Short of writing on one’s forehead “I’m a guiri” another favoured way of standing out is by walking around topless. This is mainly the men but especially the big ones who can’t wait to get to Spain to show off their treasure chest. It doesn’t even need to be that hot for the guys to start tearing off their t-shirts. On the contrary, it is not unusual to see men walking topless along the N340 in December! The ladies, on the other hand, consider it perfectly reasonable to walk into the supermarket or down the street in a bikini. If you look around you will notice that you will never see a local over the age of twelve wearing a bikini anywhere but the beach so take note.
And what is it with the Brits not being able to leave the country without a case full of summer clothes no matter where they are flying to or what time of year it is. Oh you can always spot those in their holiday togs. It is true the skies are generally brighter in Spain, all year round but it does get chilly especially in your shorts and vests. It is not unusual to hear the squelch of flip flops in the rain. We don’t do it in our own country so why do we let the Spanish think that we are complete lunatics who after years of rain training still don’t know how to keep dry.

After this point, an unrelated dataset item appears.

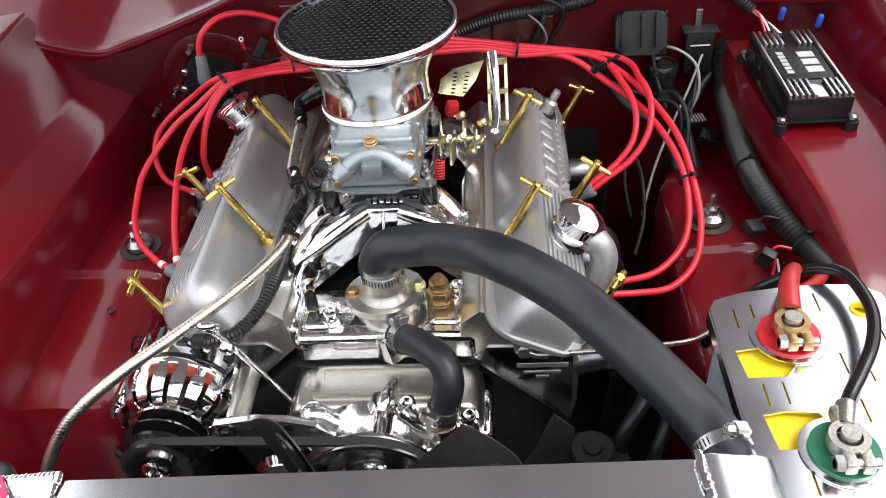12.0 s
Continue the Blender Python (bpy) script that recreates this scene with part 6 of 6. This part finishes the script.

Our timetable also gives us away. We have a sandwich for lunch at midday then we eat our main meal at six pm which is usually the time that the Spanish have a snack to keep them going until dinner at 9 or 10. During the hottest part of the day, you won’t catch a Spaniard outdoors but us crazy Brits are walking around at three o clock getting sunstroke. Mind you, I have to admit that this is a good time to have the supermarket all to yourself! And if there is an event going on, you can expect the Brits to be there first at the actual time printed on the poster whereas the average Spaniard won’t make it until at least an hour later when it will actually start.
We still maintain our queuing culture until one too many old ladies push in front of us and we learn to stick our elbows out and get assertive. We also say please, thank you and sorry even when we do nothing wrong. However, what we are not very good at is the Spanish habit of greeting people in the street or once we have mastered this little custom we go overboard greeting every man, woman and beast and feeling stupid when we get ignored.
The truth is most of us do have good intentions and want to integrate like the rest of the Europeans do so effortlessly. But this is the thing we are so British that changing our ways does require a lot of effort and we aren’t that bad anyway, are we?